If a Marathoner does acknowledge a ‘lesser’ runner You. Have. Freakin’. Arrived. Baybee!
A couple weeks ago when we were running eight miles and I was struggling to make it up a fairly aggressive hill there was a Marathoner coming the opposite direction. We happened to pass one another in the very instant I gasped out “This is a b*tch!” I heard him snicker a little bit as he made his way past me like a Gazelle on the Serengeti Plains – effortless and beautiful. Later we passed each other again and he waved and called out “I see you made it up that hill!” as he Gazelled along his way. I think I took a good ten seconds off that particular mile’s pace after that.
In Memphis there is a particular respect paid to runners wearing their St. Jude Heroes singlets. I learned this on a recent run when I wore mine and runners passing us shouted out “St. Jude Hero!  Way to go!”. Honestly, it’s a great feeling to “run for a reason” and be acknowledged for it.

It has been my observation that there is a bit of a gender component to the nod/wave thing as well.
Men nod/wave to each other.
A man will nod/wave to a mixed-gender couple, particularly if the man ‘takes the lead’ when making space on the trail. If the woman is in the lead he will nod at her, but the eye contact is generally reserved for the other guy.
A woman running alone or a pair of women running generally will not wave/nod at a man or men. They may, or may not, wave/nod at a mixed-gender couple.
I’ve made these observations on runs when the distance between Rich and I stretched out enough that we might not have necessarily been “together”. 

There are two basic classes of bikers: Courteous and Not Courteous (I’m being nice).
When coming up behind runners Courteous Bikers will, when coming up behind runners, say “Behind you!” or “On your left”. Or they have those cute little bells they ding-ding. I like them.
Not Courteous Bikers go whizzing past without a sound, often startling the crap out of less experienced runners (like me) who are focusing on things like “Inhale/Exhale”, “Left Foot/Right Foot”, and “Don’t pee down your leg!” I am notsomuch a fan of this particular genre of biker.

When encountering runners ‘head on’ Courteous Bikers will nod. Some even smile depending on head vs tail wind and the number of bugs in the air.
Not Courteous Bikers just give a look that makes it clear they that consider runners obstacles at best.

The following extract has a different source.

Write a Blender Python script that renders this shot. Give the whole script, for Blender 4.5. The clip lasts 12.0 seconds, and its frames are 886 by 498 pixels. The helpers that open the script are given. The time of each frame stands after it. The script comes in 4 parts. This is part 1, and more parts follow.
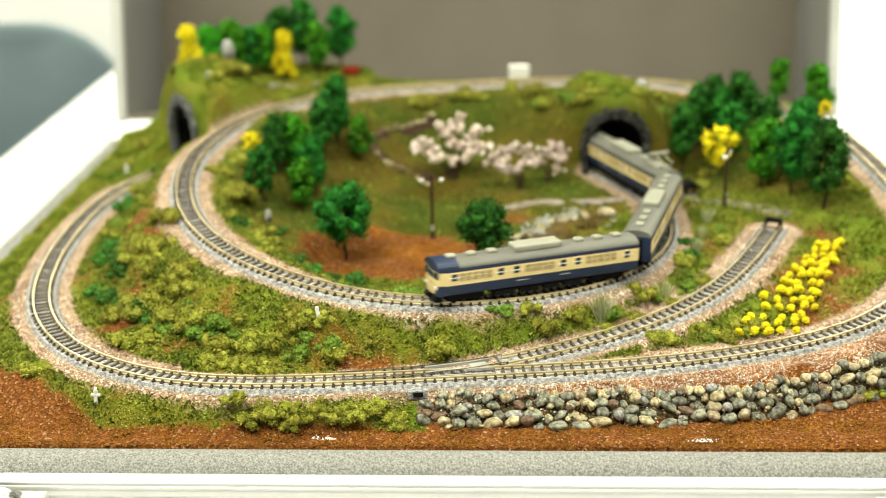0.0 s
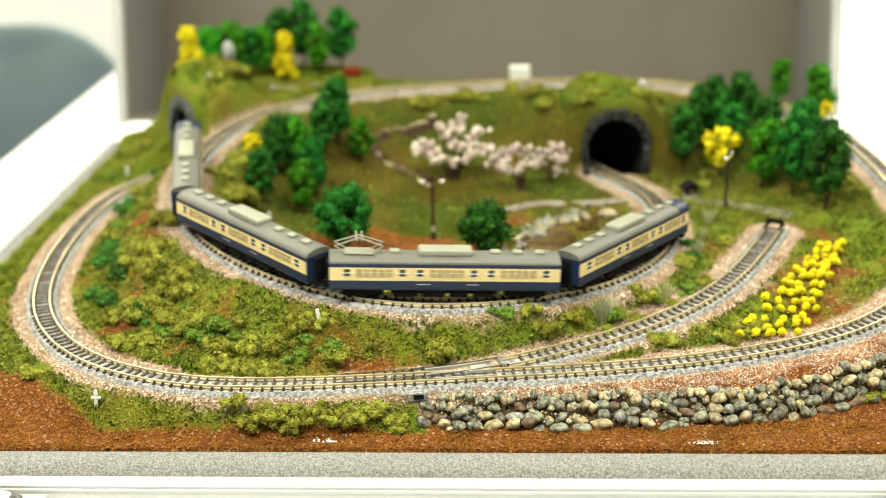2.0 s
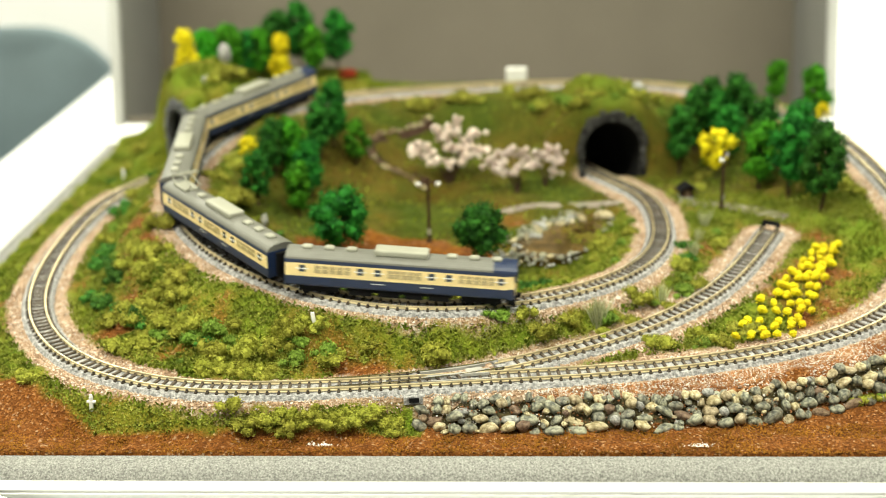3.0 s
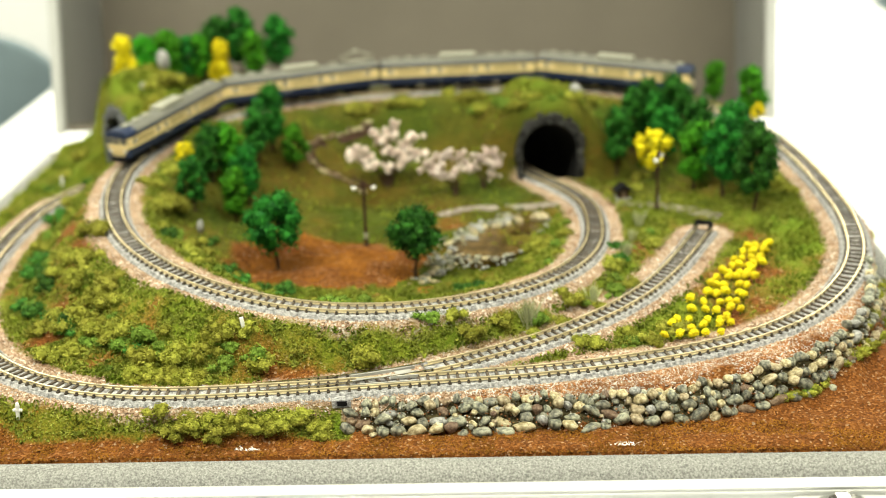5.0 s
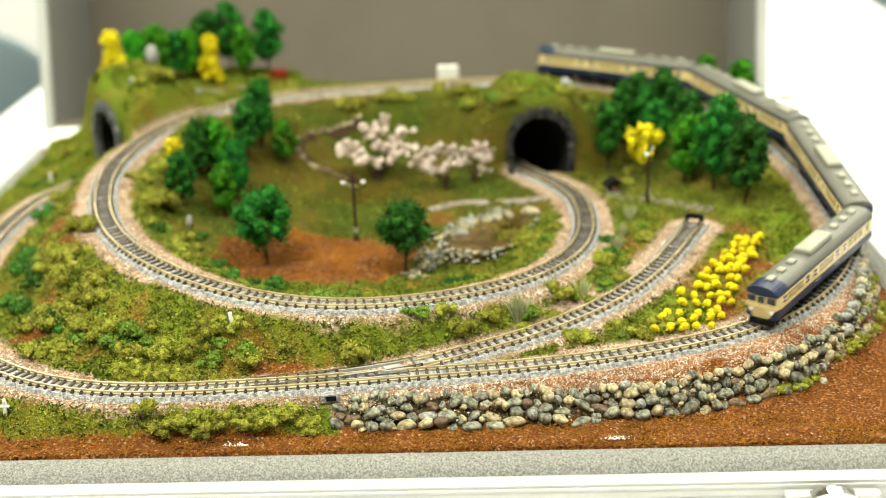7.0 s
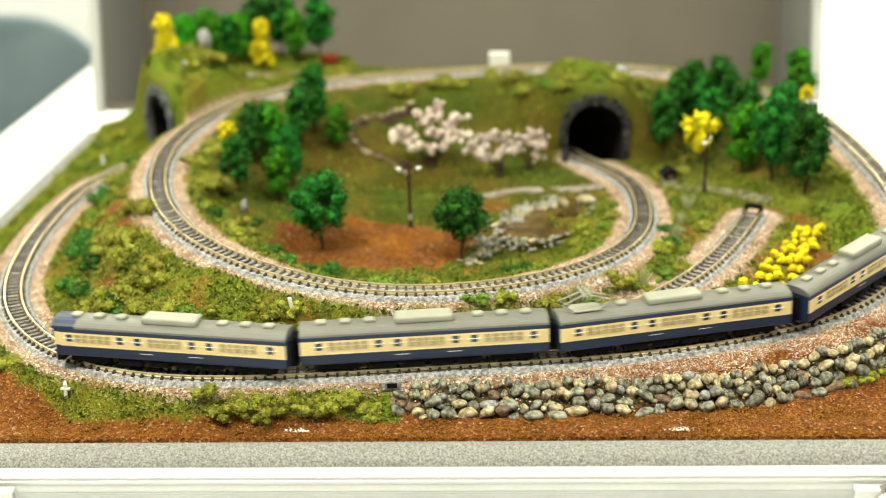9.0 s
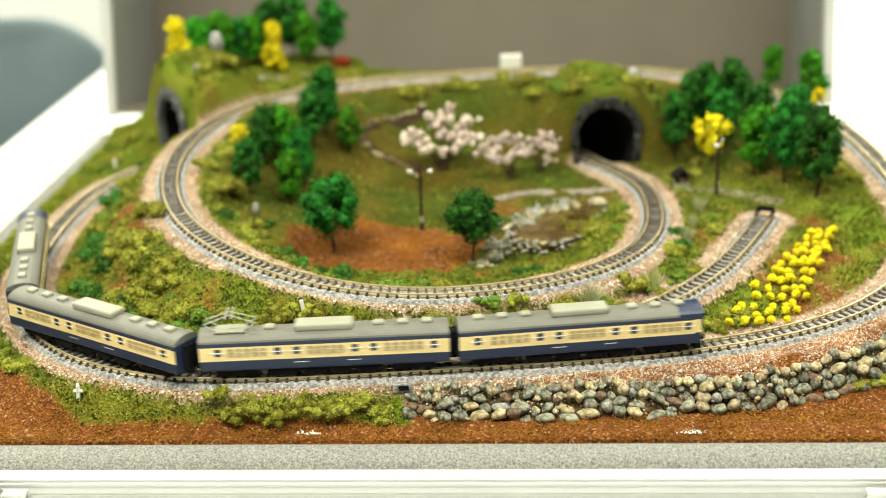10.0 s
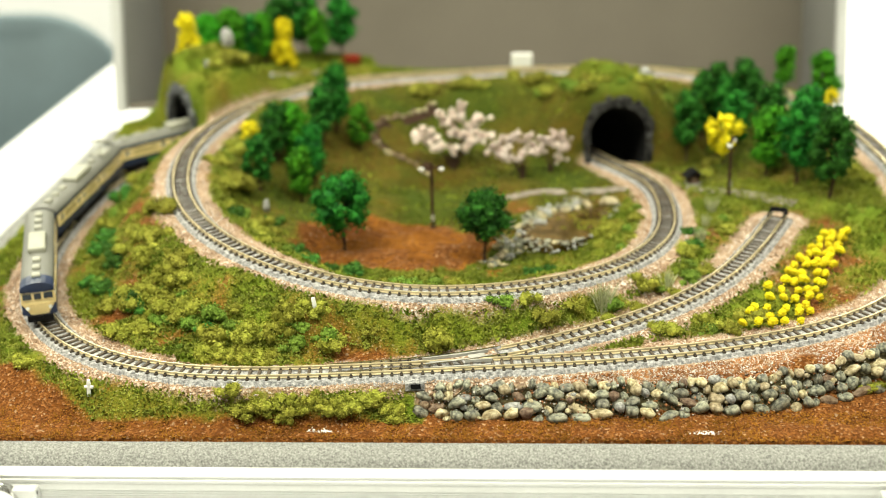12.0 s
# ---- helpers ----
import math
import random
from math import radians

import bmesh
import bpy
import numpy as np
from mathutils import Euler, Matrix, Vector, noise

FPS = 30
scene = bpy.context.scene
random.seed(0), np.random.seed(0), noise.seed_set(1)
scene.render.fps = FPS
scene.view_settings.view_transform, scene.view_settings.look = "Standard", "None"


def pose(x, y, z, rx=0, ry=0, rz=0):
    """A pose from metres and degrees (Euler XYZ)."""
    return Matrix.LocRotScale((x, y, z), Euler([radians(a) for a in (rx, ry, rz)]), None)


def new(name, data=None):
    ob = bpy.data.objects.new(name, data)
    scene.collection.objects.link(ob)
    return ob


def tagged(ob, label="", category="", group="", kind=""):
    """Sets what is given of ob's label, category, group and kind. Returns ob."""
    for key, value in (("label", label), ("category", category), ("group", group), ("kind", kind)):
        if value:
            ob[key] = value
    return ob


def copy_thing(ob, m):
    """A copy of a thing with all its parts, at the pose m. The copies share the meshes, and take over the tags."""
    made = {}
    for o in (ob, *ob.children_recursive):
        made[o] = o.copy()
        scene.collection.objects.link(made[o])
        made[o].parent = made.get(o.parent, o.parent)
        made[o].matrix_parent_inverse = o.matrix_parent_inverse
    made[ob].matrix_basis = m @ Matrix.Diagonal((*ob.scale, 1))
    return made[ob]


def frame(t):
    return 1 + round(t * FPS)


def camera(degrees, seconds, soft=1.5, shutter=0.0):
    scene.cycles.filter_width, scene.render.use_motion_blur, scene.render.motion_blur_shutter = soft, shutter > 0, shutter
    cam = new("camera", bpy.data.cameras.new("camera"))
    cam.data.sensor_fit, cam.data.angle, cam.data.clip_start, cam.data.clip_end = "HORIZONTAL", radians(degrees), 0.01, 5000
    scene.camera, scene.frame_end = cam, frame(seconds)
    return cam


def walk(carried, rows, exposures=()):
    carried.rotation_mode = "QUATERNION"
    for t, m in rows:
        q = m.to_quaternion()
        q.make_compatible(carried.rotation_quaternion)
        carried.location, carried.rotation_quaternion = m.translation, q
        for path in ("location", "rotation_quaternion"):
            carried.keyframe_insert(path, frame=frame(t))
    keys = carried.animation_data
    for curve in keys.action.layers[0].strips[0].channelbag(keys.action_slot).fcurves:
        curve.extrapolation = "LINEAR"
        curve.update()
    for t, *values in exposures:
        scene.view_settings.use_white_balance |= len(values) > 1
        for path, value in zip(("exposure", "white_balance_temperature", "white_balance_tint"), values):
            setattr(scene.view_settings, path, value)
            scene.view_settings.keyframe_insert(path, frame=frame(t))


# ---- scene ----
cam = camera(38.0, 12.0, soft=1.0, shutter=0.35)
cam.data.dof.use_dof = True
cam.data.dof.focus_distance = 0.672
cam.data.dof.aperture_fstop = 5.2
PATH = [
    (0.0, pose(0.04792, -0.56973, 0.30505, 69.284, 1.173, 2.644)),
    (0.5, pose(0.04885, -0.56922, 0.30487, 69.242, 1.360, 2.680)),
    (1.0, pose(0.04848, -0.56872, 0.30491, 69.261, 1.341, 2.708)),
    (1.5, pose(0.04736, -0.56915, 0.30565, 69.339, 1.307, 2.655)),
    (2.0, pose(0.04879, -0.56824, 0.30558, 69.285, 1.295, 2.703)),
    (2.5, pose(0.04907, -0.56770, 0.30372, 69.352, 1.287, 2.671)),
    (3.0, pose(0.05135, -0.56770, 0.30727, 69.278, 1.416, 2.641)),
    (5.0, pose(0.07386, -0.56872, 0.30542, 69.496, 1.636, 1.104)),
    (5.5, pose(0.07642, -0.56818, 0.30543, 69.426, 1.625, 0.795)),
    (6.0, pose(0.07523, -0.56651, 0.30342, 69.431, 1.549, 0.775)),
    (6.5, pose(0.07644, -0.56693, 0.30365, 69.391, 1.636, 0.726)),
    (8.5, pose(0.06565, -0.56170, 0.29985, 68.976, 1.702, 1.614)),
    (9.0, pose(0.05840, -0.56160, 0.30091, 68.846, 1.560, 2.215)),
    (9.5, pose(0.05783, -0.56201, 0.30095, 68.949, 1.717, 2.510)),
    (10.0, pose(0.05813, -0.56196, 0.30127, 68.958, 1.733, 2.674)),
    (10.5, pose(0.05345, -0.56182, 0.30056, 69.067, 1.481, 2.820)),
    (11.0, pose(0.05420, -0.56113, 0.30011, 69.032, 1.512, 2.831)),
    (11.5, pose(0.05301, -0.56051, 0.29983, 68.990, 1.552, 2.796)),
    (12.0, pose(0.05299, -0.55966, 0.29974, 68.942, 1.375, 2.977)),
]
walk(cam, PATH)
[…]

I’m not even going to delve into the Teenage Dirt Bike Riders.

But here’s my take on this whole thing: At least we’re all out there doing something!
Even the TDBRs.
And for that reason alone I think we can at least give each other a little wink every now and again.
Oh, and don’t forget the all important “On your left!” when passing anybody going slower for any reason!

6 thoughts on “Walk. Run. Bike. Nod. Wave.

  1. (flat out giggling all the way through this) I LOVELOVELOVE to watch people. When I worked at Cedar Point, I would go into the park on my off times and just sit and watch people. Nelson and I had season tickets to an outdoor theater (Starlight) in Kansas City and we always purchased seats where we could watch people walk by us at intermission. And I give them names, too! I am a courteous bike rider, but I don’t have a bell. But I’m always smiling, nodding and saying hello. I’m an envious rider, too. I envy/respect road riders (I’m just a comfort rider, right now–wanting in the worst way to move into the next class, but the bike I want costs around $900). I envy/respect runners–all of them, present company included. I’m just thankful to get out and feel the wind in my face.

  2. That made me remember when I first started ‘really’ running (as opposed to heading out the door without warm up, plowing through 3 miles as fast as I could and then dying). I ran with a group and paired up with a couple other ladies. I remember one of them commenting one day that “Terri says ‘hey’ to everyone that goes past” and I hadn’t realized I did that. Once I realized it, the problem became twofold: Now that I’d started doing the little pointer finger acknowledgement wave (you know the gesture I mean?) I felt bad if I stopped; but then once I’d gotten trained up to greater mileage I was so dead toward the end that I could hardly lift my finger in greeting, much less huff out a “Huuuuh” and I felt bad to be rude.
    Secondly, every Thursday morning my friends and I did hill work at the farms – and there was this drop dead guy out there running (sans shirt *sigh*) every morning. We called him Hunkymunky. This guy ran eyes straight ahead and no one else existed. Well…that’s not happening on my watch. Every time we passed him – and it was usually twice at least since we were doing a circuit – I would full hand wave and say HI! or GOOD MORNING!
    nothing nothing nothing.
    and then, one day: he did a tiny little pointer finger wave.
    And that’s the end of the story.
    I think you’ll be seeing this story again on my blog now that I’ve remembered it.

  3. Bikers and urban joggers in NYC are the bane of my existence. While being ‘green’, the hot air that fills their self-aware minds contributes more to global warming than my walking. But that’s just me.
    There is a book I coded onto my jobs website a looong time ago, called ‘Trail Safe’. Though geared mainly towards hikers, the common sense knowledge it advises would probably be even more helpful for runners and evem bikers who might have to have even a little more foresight as they rush faster through the trails and paths.